“Underneath the Lintel” a majestic, multilayered story
C. Michael Wright brilliantly synthesizes Glen Berger's script and James Ridge's powerful performance.
The first thing you notice about the strange gentleman who stumbles onto Milwaukee Chamber Theatre’s black box studio stage is that he never stops moving. He twitches, paces, spins, gestures, moves for his chair and then darts away to scribble something else on the blackboard. It’s a restlessness that is – well, it’s tragic, really, but you won’t know that for a while.
Ridge proves it first. He’s not onstage more than an instant before you like his character, an eccentric Dutch librarian with a delightful gift for mimicry and a savant-level memory for dates. He’s here for a one-night-only presentation detailing the quest that has consumed his life: hunting down the owner of an overdue library book. Silly-sounding, except the library book is 113 years overdue, with a claim ticket for a Chinese laundromat from 1913, allegedly left by a man who listed an 18th century noble as his only friend in London…

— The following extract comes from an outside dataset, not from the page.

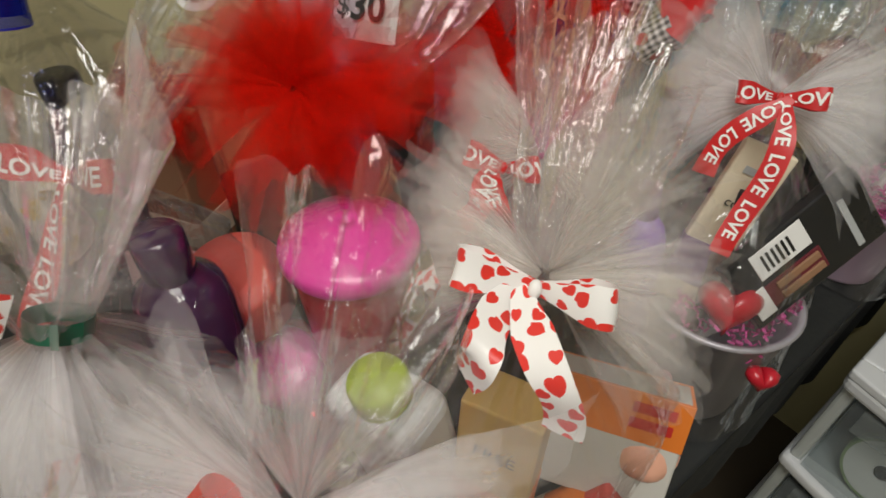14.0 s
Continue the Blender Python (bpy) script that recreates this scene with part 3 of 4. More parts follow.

It’s all either coincidence or clues, and the Librarian takes the latter approach. So do we, thanks to Ridge’s dedicated intensity. The Librarian is a doubter at first too, you see, but as his compulsion and convictions grow, so do ours.
And as we gallivant across Europe and the world – secondhand, with the help of slideshows, but Ridge’s descriptions make you feel like you’re traveling in real time nonetheless – you begin to see the beauty of what Berger has given us. Just as each of the Librarian’s bits of evidence, individually tagged, follow one after the other, little bits of the play keep interlocking, stray mentions of this or that resurfacing where you’d least expect them. It best resembles the musical concept of leitmotif, where phrases recur throughout a piece, in various configurations, to further establish their importance – and almost every time a leitmotif returns, it adds to Lintel’s depths.
Berger’s puzzle itself is worth admiration too. The Librarian turns out to be following (allegedly) a mythical figure known as the Wandering Jew, cursed to walk the earth without rest for not letting Jesus rest a moment on his step while he was being taken to Golgotha. Such a premise seemed hackneyed at best walking in, but Berger does not limit his plot to a mere hunt for this man. In fact, more and more, the play seems to suggest the Librarian is at least in part projecting the failures of his own life – most notably, a similar rejection, of a woman who turns out to be the only one he ever loves – into his quest, seeking the Jew as a means to prove the existence of God and that life has purpose.
It’s in exploring that subtext – where the Librarian tells us a story we don’t even realize he’s telling – that Underneath the Lintel is at its best, and Ridge too. It’s hard to overstate how effective his portrayal is to driving home Berger’s philosophical and emotional arguments, or to overstate the brilliance of C. Michael Wright in choosing him for the role. We walk out of Lintel with a great many mysteries running through our heads, but perhaps the most troubling is the question of when we’ll see something this subtly majestic again.